(Entries with animation source code)
****************

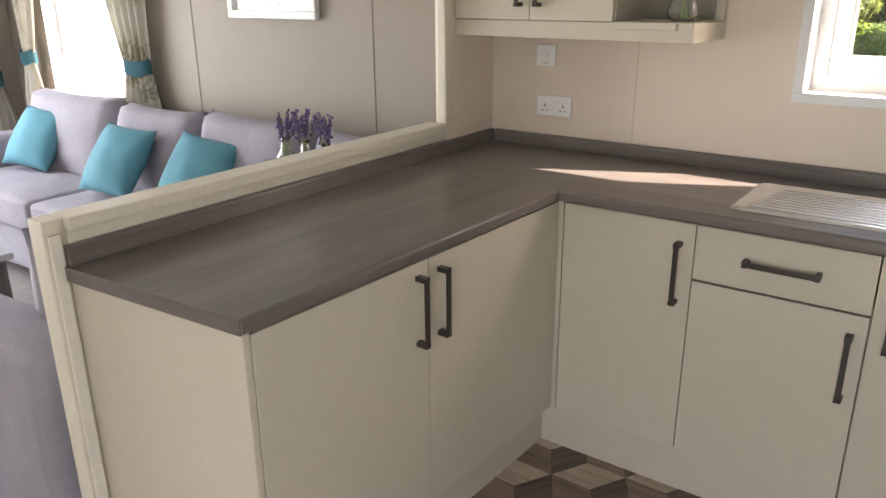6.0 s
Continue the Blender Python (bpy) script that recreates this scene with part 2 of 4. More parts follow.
# hedge shade on the path is put into this muted base colour
M["gravel"] = mat("shaded_path", (0.135, 0.14, 0.07), 0.95, var=0.1, scale=(6, 6, 6), fine=0.2)
M["clad_grey"] = mat("blue_grey_cladding", (0.60, 0.61, 0.65), 0.6, var=0.03)
M["clad_white"] = mat("white_cladding", (0.74, 0.76, 0.76), 0.6, var=0.03)
M["clad_cream"] = mat("cream_cladding", (0.68, 0.62, 0.46), 0.6, var=0.03)
M["roof"] = mat("grey_roof_sheet", (0.38, 0.39, 0.38), 0.6, var=0.08)
M["roof_green"] = mat("pale_green_roof", (0.58, 0.66, 0.58), 0.6, var=0.05)
M["asphalt"] = mat("road_asphalt", (0.075, 0.075, 0.078), 0.9, var=0.12, scale=(1.5, 1.5, 1.5), fine=0.15)
M["sketch"] = mat("print_wash", (0.36, 0.345, 0.36), 0.6, var=0.35, scale=(30, 30, 30), fine=0.3)
M["print_glass"] = glass("print_glazing", even=0.07)
M["far_glass"] = mat("far_window_glass", (0.16, 0.18, 0.20), 0.08, var=0.05)
M["shutter"] = mat("brown_shutter", (0.22, 0.15, 0.12), 0.7)
M["step"] = mat("grey_step_plastic", (0.30, 0.30, 0.30), 0.6, var=0.06, bump=0.2)
M["fl_light"] = wood("floor_light_oak", (0.32, 0.255, 0.20), (0.54, 0.45, 0.365), "x", 0.42, 2.0, rand=0.07)
M["fl_mid"] = wood("floor_mid_oak", (0.142, 0.100, 0.072), (0.28, 0.205, 0.15), "x", 0.42, 2.0, rand=0.08)
M["fl_dark"] = wood("floor_dark_oak", (0.062, 0.047, 0.037), (0.158, 0.123, 0.098), "x", 0.42, 2.0, rand=0.12, turn=-61)
M["fl_joint"] = mat("floor_joint", (0.05, 0.042, 0.036), 0.6)


def leafy(m, color, share=0.5):
    """Light that shines through leaves."""
    n, l = m.node_tree.nodes, m.node_tree.links
    tl, mx = n.new("ShaderNodeBsdfTranslucent"), n.new("ShaderNodeMixShader")
    tl.inputs["Color"].default_value = (*color, 1)
    mx.inputs[0].default_value = share
    l.new(n["Principled BSDF"].outputs[0], mx.inputs[1])
    l.new(tl.outputs[0], mx.inputs[2])
    l.new(mx.outputs[0], n["Material Output"].inputs["Surface"])


leafy(M["hedge"], (0.20, 0.28, 0.055))
leafy(M["tree"], (0.27, 0.34, 0.075))


# curtain cloth: pale linen with soft grey-green and ochre blooms
cm = mat("floral_curtain", (0.74, 0.715, 0.65), 0.85, var=0.03, bump=0.2, bump_scale=400)
n_, l_ = cm.node_tree.nodes, cm.node_tree.links
base_link = n_["Principled BSDF"].inputs["Base Color"].links[0].from_socket
tc_ = n_.new("ShaderNodeTexCoord")
vo_ = n_.new("ShaderNodeTexVoronoi")
vo_.inputs["Scale"].default_value = 2.9
no_ = n_.new("ShaderNodeTexNoise")
no_.inputs["Scale"].default_value, no_.inputs["Detail"].default_value, no_.inputs["Distortion"].default_value = 13.0, 5.0, 2.2
l_.new(tc_.outputs["Object"], vo_.inputs["Vector"])
l_.new(tc_.outputs["Object"], no_.inputs["Vector"])
rp_ = n_.new("ShaderNodeValToRGB")
rp_.color_ramp.elements[0].position, rp_.color_ramp.elements[1].position = 0.36, 0.56
rp_.color_ramp.elements[0].color, rp_.color_ramp.elements[1].color = (1, 1, 1, 1), (0, 0, 0, 1)
l_.new(vo_.outputs["Distance"], rp_.inputs["Fac"])
rq_ = n_.new("ShaderNodeValToRGB")
rq_.color_ramp.elements[0].position, rq_.color_ramp.elements[1].position = 0.46, 0.51
l_.new(no_.outputs["Fac"], rq_.inputs["Fac"])
mu_ = n_.new("ShaderNodeMath")
mu_.operation = "MULTIPLY"
l_.new(rp_.outputs["Color"], mu_.inputs[0])
l_.new(rq_.outputs["Color"], mu_.inputs[1])
hue_ = n_.new("ShaderNodeMix")
hue_.data_type = "RGBA"
hue_.inputs[6].default_value, hue_.inputs[7].default_value = (0.25, 0.30, 0.26, 1), (0.40, 0.34, 0.18, 1)
l_.new(vo_.outputs["Color"], hue_.inputs[0])
mi_ = n_.new("ShaderNodeMix")
mi_.data_type = "RGBA"
l_.new(mu_.outputs[0], mi_.inputs[0])
l_.new(base_link, mi_.inputs[6])
l_.new(hue_.outputs[2], mi_.inputs[7])
l_.new(mi_.outputs[2], n_["Principled BSDF"].inputs["Base Color"])
M["curtain"] = cm
leafy(cm, (0.62, 0.60, 0.54), 0.3)

# ---- mesh helpers ----


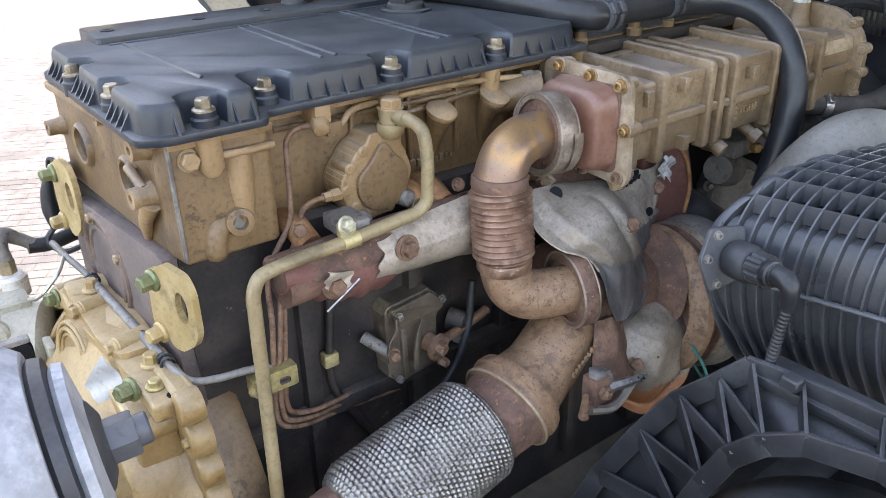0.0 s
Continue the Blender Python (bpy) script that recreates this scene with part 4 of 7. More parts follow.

****************

WHAT YOU SHOULD DO: Except for the pictures, copy every line of the records above exactly.

COMPLETED TASK:
6.0 s
Continue the Blender Python (bpy) script that recreates this scene with part 2 of 4. More parts follow.
# hedge shade on the path is put into this muted base colour
M["gravel"] = mat("shaded_path", (0.135, 0.14, 0.07), 0.95, var=0.1, scale=(6, 6, 6), fine=0.2)
M["clad_grey"] = mat("blue_grey_cladding", (0.60, 0.61, 0.65), 0.6, var=0.03)
M["clad_white"] = mat("white_cladding", (0.74, 0.76, 0.76), 0.6, var=0.03)
M["clad_cream"] = mat("cream_cladding", (0.68, 0.62, 0.46), 0.6, var=0.03)
M["roof"] = mat("grey_roof_sheet", (0.38, 0.39, 0.38), 0.6, var=0.08)
M["roof_green"] = mat("pale_green_roof", (0.58, 0.66, 0.58), 0.6, var=0.05)
M["asphalt"] = mat("road_asphalt", (0.075, 0.075, 0.078), 0.9, var=0.12, scale=(1.5, 1.5, 1.5), fine=0.15)
M["sketch"] = mat("print_wash", (0.36, 0.345, 0.36), 0.6, var=0.35, scale=(30, 30, 30), fine=0.3)
M["print_glass"] = glass("print_glazing", even=0.07)
M["far_glass"] = mat("far_window_glass", (0.16, 0.18, 0.20), 0.08, var=0.05)
M["shutter"] = mat("brown_shutter", (0.22, 0.15, 0.12), 0.7)
M["step"] = mat("grey_step_plastic", (0.30, 0.30, 0.30), 0.6, var=0.06, bump=0.2)
M["fl_light"] = wood("floor_light_oak", (0.32, 0.255, 0.20), (0.54, 0.45, 0.365), "x", 0.42, 2.0, rand=0.07)
M["fl_mid"] = wood("floor_mid_oak", (0.142, 0.100, 0.072), (0.28, 0.205, 0.15), "x", 0.42, 2.0, rand=0.08)
M["fl_dark"] = wood("floor_dark_oak", (0.062, 0.047, 0.037), (0.158, 0.123, 0.098), "x", 0.42, 2.0, rand=0.12, turn=-61)
M["fl_joint"] = mat("floor_joint", (0.05, 0.042, 0.036), 0.6)


def leafy(m, color, share=0.5):
    """Light that shines through leaves."""
    n, l = m.node_tree.nodes, m.node_tree.links
    tl, mx = n.new("ShaderNodeBsdfTranslucent"), n.new("ShaderNodeMixShader")
    tl.inputs["Color"].default_value = (*color, 1)
    mx.inputs[0].default_value = share
    l.new(n["Principled BSDF"].outputs[0], mx.inputs[1])
    l.new(tl.outputs[0], mx.inputs[2])
    l.new(mx.outputs[0], n["Material Output"].inputs["Surface"])


leafy(M["hedge"], (0.20, 0.28, 0.055))
leafy(M["tree"], (0.27, 0.34, 0.075))


# curtain cloth: pale linen with soft grey-green and ochre blooms
cm = mat("floral_curtain", (0.74, 0.715, 0.65), 0.85, var=0.03, bump=0.2, bump_scale=400)
n_, l_ = cm.node_tree.nodes, cm.node_tree.links
base_link = n_["Principled BSDF"].inputs["Base Color"].links[0].from_socket
tc_ = n_.new("ShaderNodeTexCoord")
vo_ = n_.new("ShaderNodeTexVoronoi")
vo_.inputs["Scale"].default_value = 2.9
no_ = n_.new("ShaderNodeTexNoise")
no_.inputs["Scale"].default_value, no_.inputs["Detail"].default_value, no_.inputs["Distortion"].default_value = 13.0, 5.0, 2.2
l_.new(tc_.outputs["Object"], vo_.inputs["Vector"])
l_.new(tc_.outputs["Object"], no_.inputs["Vector"])
rp_ = n_.new("ShaderNodeValToRGB")
rp_.color_ramp.elements[0].position, rp_.color_ramp.elements[1].position = 0.36, 0.56
rp_.color_ramp.elements[0].color, rp_.color_ramp.elements[1].color = (1, 1, 1, 1), (0, 0, 0, 1)
l_.new(vo_.outputs["Distance"], rp_.inputs["Fac"])
rq_ = n_.new("ShaderNodeValToRGB")
rq_.color_ramp.elements[0].position, rq_.color_ramp.elements[1].position = 0.46, 0.51
l_.new(no_.outputs["Fac"], rq_.inputs["Fac"])
mu_ = n_.new("ShaderNodeMath")
mu_.operation = "MULTIPLY"
l_.new(rp_.outputs["Color"], mu_.inputs[0])
l_.new(rq_.outputs["Color"], mu_.inputs[1])
hue_ = n_.new("ShaderNodeMix")
hue_.data_type = "RGBA"
hue_.inputs[6].default_value, hue_.inputs[7].default_value = (0.25, 0.30, 0.26, 1), (0.40, 0.34, 0.18, 1)
l_.new(vo_.outputs["Color"], hue_.inputs[0])
mi_ = n_.new("ShaderNodeMix")
mi_.data_type = "RGBA"
l_.new(mu_.outputs[0], mi_.inputs[0])
l_.new(base_link, mi_.inputs[6])
l_.new(hue_.outputs[2], mi_.inputs[7])
l_.new(mi_.outputs[2], n_["Principled BSDF"].inputs["Base Color"])
M["curtain"] = cm
leafy(cm, (0.62, 0.60, 0.54), 0.3)

# ---- mesh helpers ----


0.0 s
Continue the Blender Python (bpy) script that recreates this scene with part 4 of 7. More parts follow.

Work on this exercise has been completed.